My recent life? The trying times and things that I’ve been through? Those are most all crystal clear. Even the memories that I wish I couldn’t remember. Hmmm… I wonder.

Does that mean that I had an extremely boring childhood? Could be. I wasn’t a real bad kid. Sure, I got into trouble, what kid doesn’t? But I never really pushed the limits. I was contented to simply exist within my parent’s rules. At least, I think I was. I can’t really recall.

Does that make me broken? Certainly not. Maybe I’m just too lazy to recall those memories. Maybe I just don’t have a need, reason, or desire to recall them.

No, what makes me broken is how my mind and my spirit has taken the events in my life and twisted them. And I do mean that they’ve been twisted. I know that my reactions aren’t always what others would be in the same situation. I know that there are SO many walls and filters that have become my source for responses that it’s almost downright silly. Want an example? That’s easy. I’ll use one that just happened a little while ago.

I won’t go into details, but the gist is this. I can very easily walk away from someone, and STILL manage to stay attached and friendly to them. I don’t know many people that can do that. Either you are with them or you aren’t. But I’m very capable of being with someone and sharing a part of my life, and yet walk away in an instant.

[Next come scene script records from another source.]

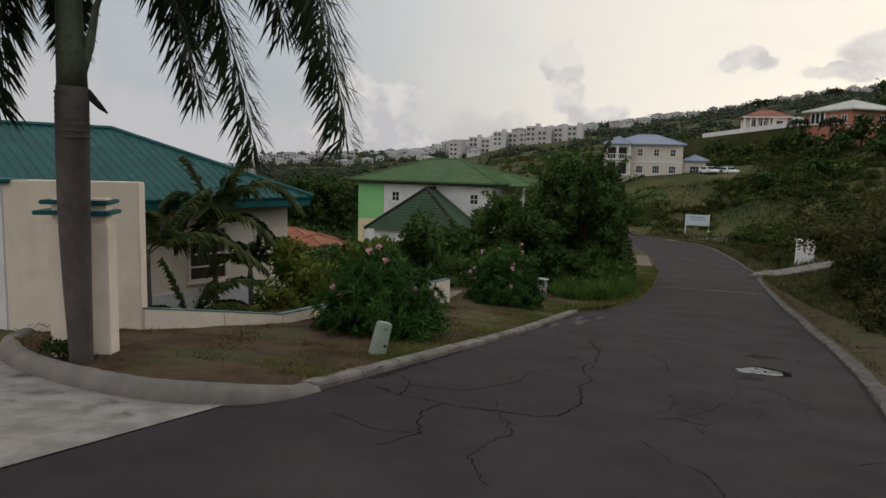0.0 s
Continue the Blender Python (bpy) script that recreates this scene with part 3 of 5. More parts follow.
ragged_disc("pothole_rim", 0.40, 9.58, 0.40, 0.42, CRACK, road, 0.003, 3, 90, jag=0.10)
ragged_disc("exposed_concrete", 0.34, 9.52, 0.33, 0.33, CHIPS, road, 0.006, 3, 90, jag=0.11)
for k, pts in enumerate(([(-0.02, 9.42), (0.2, 9.50), (0.45, 9.44), (0.72, 9.52)], [(0.05, 9.62), (0.3, 9.68), (0.5, 9.60), (0.7, 9.66)], [(0.12, 9.80), (0.35, 9.78), (0.6, 9.80)], [(0.22, 9.2), (0.28, 9.33), (0.38, 9.46)], [(0.42, 9.46), (0.44, 9.6)], [(0.3, 9.68), (0.28, 9.8)])):
    ribbon("crack", pts, 0.035, CRACK, road, 0.009, 0.012, 300 + k)
ragged_disc("asphalt_patch", 0.46, 11.40, 0.27, 0.26, PATCH, road, 0.003, 8, 70, jag=0.2)
ragged_disc("asphalt_patch", 0.2, 8.75, 0.16, 0.16, PATCH, road, 0.003, 9, jag=0.15)
ribbon("repair_strip", [(-3.2, 30.6), (-1.5, 30.4), (1.1, 30.2)], 0.45, DUST, road, 0.004, 0.02, 6)
for k, (x, y, rx, ry) in enumerate(((-3.75, 15.8, 0.10, 0.5), (-3.5, 14.9, 0.12, 0.7), (-3.85, 13.6, 0.06, 0.5), (-3.3, 16.4, 0.07, 0.4))):
    ragged_disc("dust_patch", x, y, rx, ry, DUST, road, 0.003 + 0.0006 * k, 4 + k, 40, 0.05, 0.28)


# ---- kerbs ----
def sweep(name, pts, profile, mat, parent, label="", seed=0, wear=0.006):
    """A kerb stone along points (x, y, z), its profile given as (across, up)."""
    rng = np.random.default_rng(seed)
    pts = np.asarray(pts, float)
    way = np.gradient(pts[:, :2], axis=0)
    side = np.stack([-way[:, 1], way[:, 0]], -1)
    side /= np.linalg.norm(side, axis=1, keepdims=True) + 1e-9
    verts, m = [], len(profile)
    for p, s in zip(pts, side):
        for a, h in profile:
            j = rng.normal(size=2) * wear
            verts.append((p[0] + s[0] * (a + j[0]), p[1] + s[1] * (a + j[0]), p[2] + h + j[1]))
    faces = [(k * m + j, k * m + (j + 1) % m, (k + 1) * m + (j + 1) % m, (k + 1) * m + j) for k in range(len(pts) - 1) for j in range(m)]
    faces += [tuple(range(m))[::-1], tuple(range((len(pts) - 1) * m, len(pts) * m))]
    return mesh_object(name, verts, faces, mat, parent, label)


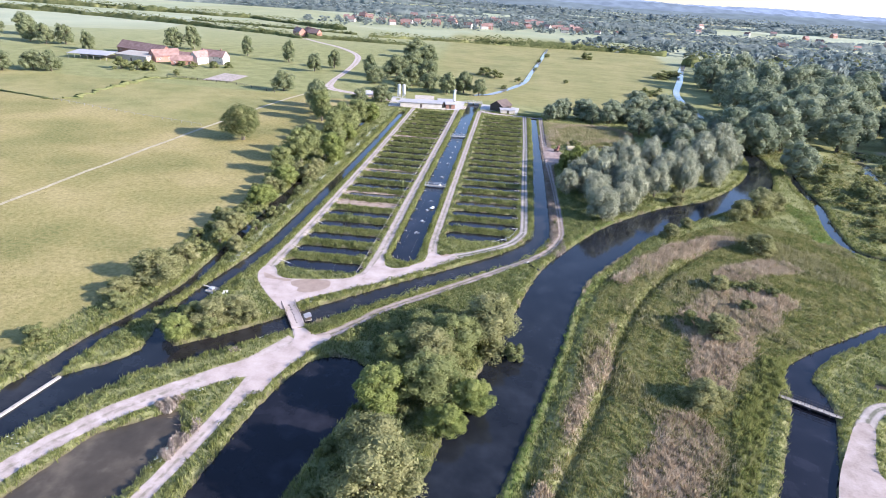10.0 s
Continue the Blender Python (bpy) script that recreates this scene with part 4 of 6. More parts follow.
def plant(kind, rows, group=""):
    """Trees of a kind at rows of x, y, crown radius, height."""
    global n_tree
    for x, y, rad, h in rows:
        n_tree += 1
        name, trunk, limbs, crown, r0, h0 = PROTO[kind][n_tree % len(PROTO[kind])]
        ob = thing(name, TREE_LABEL[kind.split("-")[0]], "shrub" if kind == 'hawthorn' else "tree", group)
        turn = (n_tree * 137.5) % 360
        ob.matrix_basis = pose(x, y, max(-0.3, ground_at(x, y)) - 0.05, 0, 0, turn) @ Matrix.Diagonal((rad / r0, rad / r0, h / h0, 1))
        part("trunk", trunk, None, ob), part("branchwork", limbs, None, ob), part("crown", crown, None, ob)


# hedge line along the western stream
plant("ash", [(-83.5, 272, 6.6, 13), (-80, 300, 5.5, 12), (-85, 257, 5, 9.5), (-84, 284, 5, 12), (-82, 311, 6, 13), (-98, 339, 6, 15), (-80, 321, 6, 12), (-81, 344, 6.5, 11), (-85, 330, 5, 12)], "trees along the western stream")
plant("maple", [(-73, 277, 5.2, 11), (-79.5, 247, 4.4, 7), (-79, 230, 3.8, 5.5), (-80, 227, 3.5, 6), (-75, 347, 4.5, 9), (-77, 310, 4, 8)], "trees along the western stream")
plant("sallow", [(-81.5, 177, 5.8, 7.5), (-81, 187, 3.6, 5), (-74, 262, 3.6, 5.5), (-73.3, 254, 3.4, 5.5), (-78, 255, 3, 6), (-86, 170, 4, 4), (-79, 208, 4, 5), (-79.4, 202, 3, 4.5), (-72.4, 196, 2.6, 4), (-82, 210, 3, 5), (-81, 239, 3, 5)], "trees along the western stream")
plant("hawthorn", [(-72, 247, 2.1, 3.5), (-71.9, 238, 2.0, 3.4), (-84.5, 235, 2.4, 4), (-72.5, 219, 2.4, 3.6), (-72.5, 208, 2.4, 3.5), (-88, 143, 2.6, 3.5), (-90, 151, 2.8, 3.5), (-83, 165, 3, 3.5), (-71, 223, 2, 3), (-82, 194, 2.2, 3), (-79, 241, 2.4, 4), (-82, 249, 3, 5),
                   (-85, 200, 2.2, 3), (-86, 214, 2.4, 3.4), (-77, 292, 3, 5)], "shrubs along the western stream")
# wooded corner west of the bridge
plant("sallow", [(-62, 164, 4.3, 5.5), (-58.5, 167, 3.8, 5), (-55.5, 166.5, 3, 4)], "bushes west of the bridge")
plant("maple", [(-66, 157.5, 3.2, 5.5)], "bushes west of the bridge")
plant("hawthorn", [(-66, 163.5, 3, 4.4), (-61, 160.5, 2.6, 3.6), (-63, 170, 2.6, 3.5)], "bushes west of the bridge")
# strip between the long pond and the river
plant("sallow-big", [(-33, 57, 7, 9.5), (-25.5, 104, 6.3, 10), (-20, 127, 7, 11), (-7, 171, 7.5, 9.5), (-17, 158, 6.5, 9)], "trees between the pond and the river")
plant("sallow", [(-28.5, 60, 4, 8), (-24, 112, 5, 9), (-22, 134, 5.5, 9), (-46, 104, 2.6, 3.6), (-35.6, 92, 2.6, 3)], "trees between the pond and the river")
plant("maple", [(-23.5, 147, 5, 8), (-9, 149, 4, 6), (-12, 143, 3.5, 5), (-27.6, 98.6, 1.6, 2.4)], "trees between the pond and the river")
plant("ash", [(-16, 150, 6, 8.5), (-13, 163, 5.5, 9), (-20, 167, 4, 6), (-23, 157, 4.5, 7)], "trees between the pond and the river")
plant("hawthorn", [(-27, 162, 2.6, 3.5), (-2, 165, 2.8, 3.6), (-17, 174, 2.6, 3.4), (-26, 168, 2.4, 3), (-37, 84, 1.8, 2.4)], "trees between the pond and the river")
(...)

I know that my relationships have suffered because of this. And I’m certain that a few of my friends shake their heads and wonder what the hell I’m doing. I guess it just seems that I don’t care. That after a certain point, my heart shuts off and I’m done.

I’m sure that the few people that really know me have spent their fair share of energy in digging to find that little nugget of real me. Despite what I present, I’m not a real easy person to get to know. Sure, you’ll find out about all the surface things and the World things that have happened in my life. I’ve presented many of them here. But do you know me because of that? Absolutely not. In fact, there are very few people that could anticipate my response to things. And even they are surprised sometimes.

Like I said…

I am broken. I know it. And, I’m OK with that.

1 comment:

Anonymous said...

I can very easily walk away from someone, and STILL manage to stay attached and friendly to them.

Brandon could you teach me this trick??? I swear my life would be made if you could. My downfall is that I care too much. I get too attached, too involved and too personal and I have the scars to prove it.

I've been accused of wearing my heart on my sleeve. I swear to you I wish I could yank it off of there.